Here’s the key mindset shift:

You’re not trying to release the best product. You’re trying to keep releasing a better one.

Unlike Design Thinking (where you’re exploring) or Lean UX (where you’re validating), Agile UX is about refining. You’ve already got something built, you’re making it better, smarter, easier to use, or more aligned with real-world usage.

It’s especially good for improving feasibility and usability over time:

  • Are users actually using the thing we built?
  • Are we able to evolve it without breaking it?
  • Are we learning and iterating while delivering?

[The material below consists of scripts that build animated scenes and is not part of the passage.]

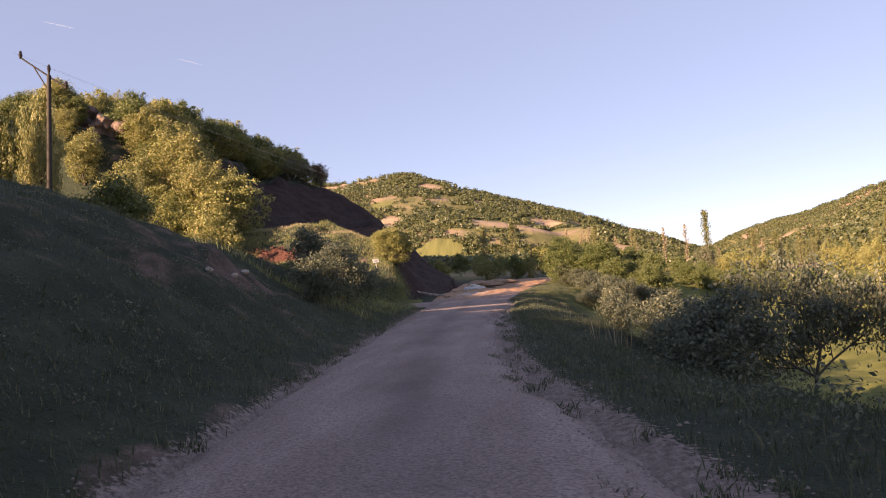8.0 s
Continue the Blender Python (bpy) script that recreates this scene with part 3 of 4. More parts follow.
shrubs = [tree("shrub", 51 + i, 2.0, w, M_SHRUB, per=p, leaf=0.05, bare=0.2, stems=3, forks=(3, 4, 4), clump=0.17, thin=0.6, twig=0.0062, skirt=70)
          for i, (w, p) in enumerate([(2.4, 26), (3.0, 30), (2.2, 22)])]
bronze = tree("bronze_tree", 71, 5.5, 4.2, M_BRONZE, per=12, leaf=0.07, bare=0.3, low=0.1, clump=0.22, forks=(6, 6, 4))
dead = tree("bare_tree", 81, 4.5, 3.2, None, per=0, bark=M_DEADWOOD, bare=0.25, girth=0.014, forks=(6, 6, 6))
open_oak = tree("open_oak_tree", 27, 10.0, 8.2, M_OAK, per=84, leaf=0.06, bare=0.12, low=0.37, clump=0.34, forks=(6, 6, 5), thin=0.55)
tagged(open_oak, "dark spreading oak with an airy crown on the valley edge", "tree", "roadside oaks")
rng = np.random.RandomState(5)
for o in oaks:
    tagged(o, OAK_LABEL, "tree", "roadside oaks")
for o in young:
    tagged(o, "young oak with yellow-green leaves on the hillside", "tree", "hillside oaks")
tagged(track, "full sunlit green oak beside the dirt track", "tree", "track oaks")
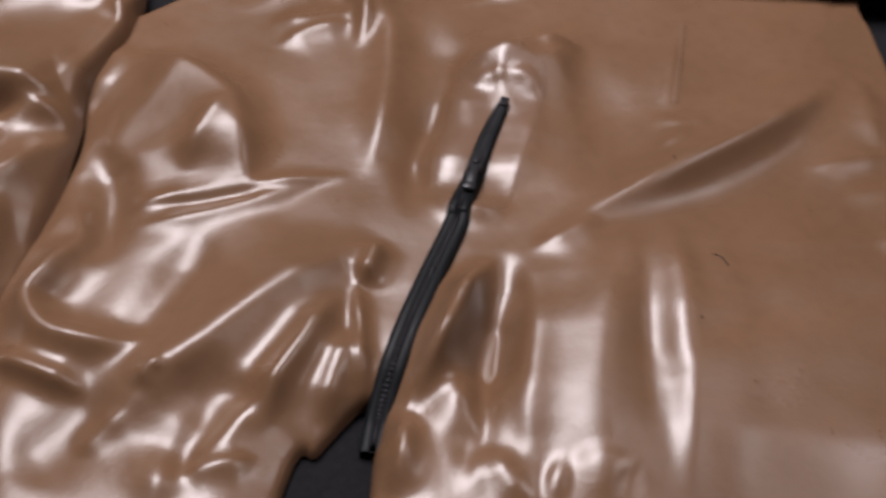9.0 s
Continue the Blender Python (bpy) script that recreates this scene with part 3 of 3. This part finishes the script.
# hip and thigh
body.fold([(-0.231, -0.131), (-0.204, -0.144), (-0.177, -0.158), (-0.158, -0.175), (-0.147, -0.2), (-0.14, -0.224), (-0.131, -0.237)], 0.0183, 0.013, 0.045, 1.5, 0.28)
body.fold([(-0.173, -0.226), (-0.168, -0.199), (-0.157, -0.175)], 0.0061, 0.008, 0.01, 1.4, 0.3)
body.fold([(-0.202, -0.252), (-0.169, -0.241), (-0.14, -0.232), (-0.111, -0.222), (-0.084, -0.214)], 0.00549, 0.006, 0.005, 1.2, 0.28)
body.fold([(-0.193, -0.265), (-0.159, -0.254), (-0.132, -0.24), (-0.101, -0.222)], 0.00366, 0.005, 0.007, 1.3, 0.28)
body.fold([(-0.186, -0.249), (-0.151, -0.237), (-0.122, -0.226)], -0.00488, 0.005, 0.005, 2, 0.3)
body.fold([(-0.229, -0.251), (-0.217, -0.265), (-0.213, -0.282), (-0.219, -0.302), (-0.225, -0.317), (-0.218, -0.33), (-0.204, -0.339), (-0.179, -0.34), (-0.154, -0.33)], 0.0146, 0.01, 0.012, 1.4, 0.28)
body.fold([(-0.232, -0.203), (-0.211, -0.237), (-0.206, -0.265), (-0.213, -0.294), (-0.215, -0.309)], -0.00854, 0.01, 0.012, 2, 0.28)
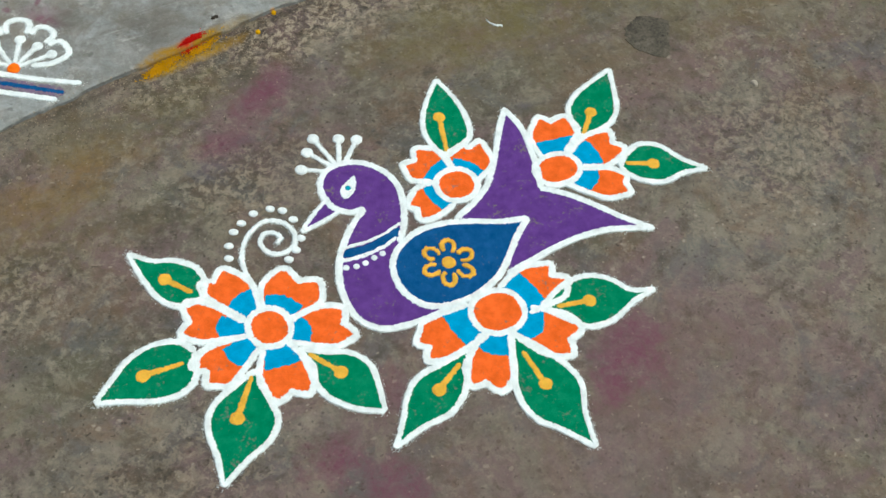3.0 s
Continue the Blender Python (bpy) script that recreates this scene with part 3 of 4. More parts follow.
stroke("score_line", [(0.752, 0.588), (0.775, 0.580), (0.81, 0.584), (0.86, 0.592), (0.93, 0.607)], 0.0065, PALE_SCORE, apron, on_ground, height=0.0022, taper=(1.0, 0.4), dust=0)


# dirt packed in the joints round the doorstep
def joint(name, a, b, width, rise, label):
    """A strip of packed dirt of wavering width along a joint."""
    verts, faces, n = [], [], 70
    for k in range(n):
        u, v = lerp(a, b, k / (n - 1))
        nx, ny = -(b[1] - a[1]), b[0] - a[0]
        d = math.hypot(nx, ny)
        for side in (-1, 1):
            w = side * width * (0.5 + 0.55 * noise.noise((k * 0.35, side * 3.0, a[0] * 7)))
            x, y = xy(u + nx / d * w, v + ny / d * w)
            verts.append((x, y, on_slab(x, y) + rise))
    faces = [(2 * k, 2 * k + 1, 2 * k + 3, 2 * k + 2) for k in range(n - 1)]
    return tagged(part(name, verts, faces, DIRT), label, "dirt", kind="structure")


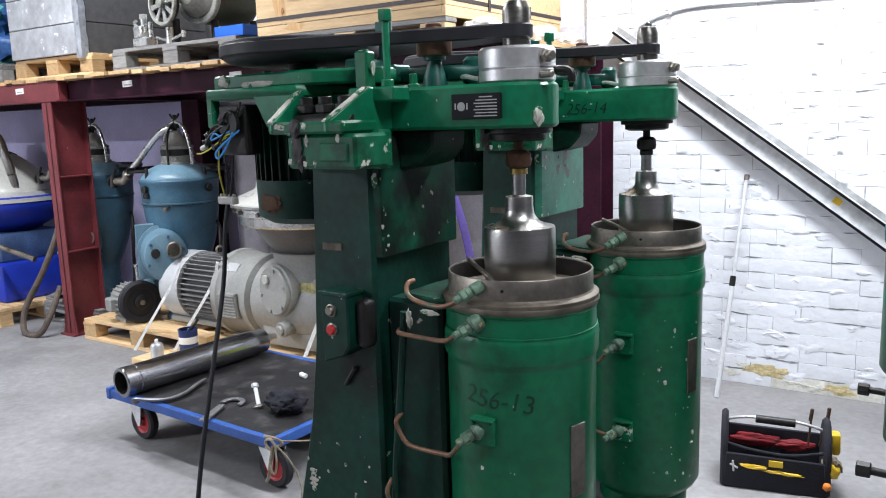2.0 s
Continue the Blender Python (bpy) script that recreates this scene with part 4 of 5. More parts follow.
gs("yellow_stain", blob((0.14, -0.2235, 0.535), (0.07, 0.004, 0.05), 0.5, 3, 4), mat("old_yellow_paint", (0.42, 0.38, 0.17), 0.6, vary=0.4, scale=30), house, "smear of old yellow paint")
bowl = gs("bowl_casing", lathe([(0.235, 0.735), (0.26, 0.76), (0.335, 0.86), (0.365, 0.895), (0.405, 0.90), (0.0, 0.90)], 64), mat("casing_grey", (0.115, 0.115, 0.120), 0.4, 0.3, vary=0.25, scale=4), None, "dark grey conical bowl casing")
ring = gs("clamp_ring", lathe([(0.36, 0.90), (0.405, 0.897), (0.418, 0.910), (0.422, 0.952), (0.438, 0.960), (0.438, 0.998), (0.428, 1.010), (0.37, 1.010)], 64), SILVER, bowl, "polished steel clamp ring")
for k in range(7):
    a = radians(-160 + 24 * k)
    gs("ring_bolt", cyl(0.013, (0.435 * math.cos(a), 0.435 * math.sin(a), 0.982), (0.458 * math.cos(a), 0.458 * math.sin(a), 0.978), 8), STEEL_DULL, ring)
lid = gs("lid", lathe([(0.37, 1.012), (0.465, 1.014), (0.474, 1.024), (0.470, 1.034), (0.350, 1.084), (0.328, 1.094), (0.320, 1.106), (0.313, 1.152), (0.298, 1.170), (0.195, 1.258), (0.172, 1.280), (0.160, 1.288), (0.08, 1.292), (0, 1.292)], 64), CREAM, None, "cream painted stepped lid")
gs("lid_rim", lathe([(0.462, 1.008), (0.476, 1.010), (0.476, 1.020), (0.462, 1.022)], 64), STEEL, lid, "bright rim")
gs("lid_step", lathe([(0.318, 1.146), (0.3165, 1.150), (0.3165, 1.156), (0.311, 1.160)], 64), STEEL, lid)
mot = gs("motor", lathe([(0.19, -1.02), (0.196, -1.01), (0.196, -0.66), (0.19, -0.65)], 48, AXX), FINBODY, None, "finned flange motor")
pieces("fin", box(-1.01, -0.66, -0.0035, 0.0035, 0.19, 0.222, 0), FINS, mot, [pose(0, 0, GZ - 0.144, 9 * k + 4) for k in range(40)])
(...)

Agile UX works best when designers are embedded with devs, responding to change, and solving problems in tight cycles. It’s less about workshops, more about pairing, standups, and quick validation loops.

Done well, it turns design from a pre-launch activity into an ongoing layer of quality control. Done poorly? It turns into design feedback being delivered 20 minutes before release.

On a large product team, we embedded designers directly into sprints. It meant feedback wasn’t delayed until “after dev”—it shaped what shipped, in real time. Features evolved based on actual usage, not assumption. It also did wonders for morale—there’s something powerful about seeing your work make a difference while it’s still warm.

Frameworks aren’t religion

Here’s the thing: good products don’t come from picking the perfect process. They come from asking better questions—and creating just enough structure for a team to answer them with clarity, not chaos.

So don’t treat frameworks like sacred scripts. Use them like tools.

Start fuzzy? Use Design Thinking to surface what matters.
Need to move and learn? Lean UX keeps you honest.
Already shipping? Agile UX helps you improve what’s already out there.

And if it still feels unclear?
Go back to the Sweet Spot.
Because if it’s not desirable, viable, and feasible, no process will save it.
You’ll just end up building the wrong thing… really efficiently.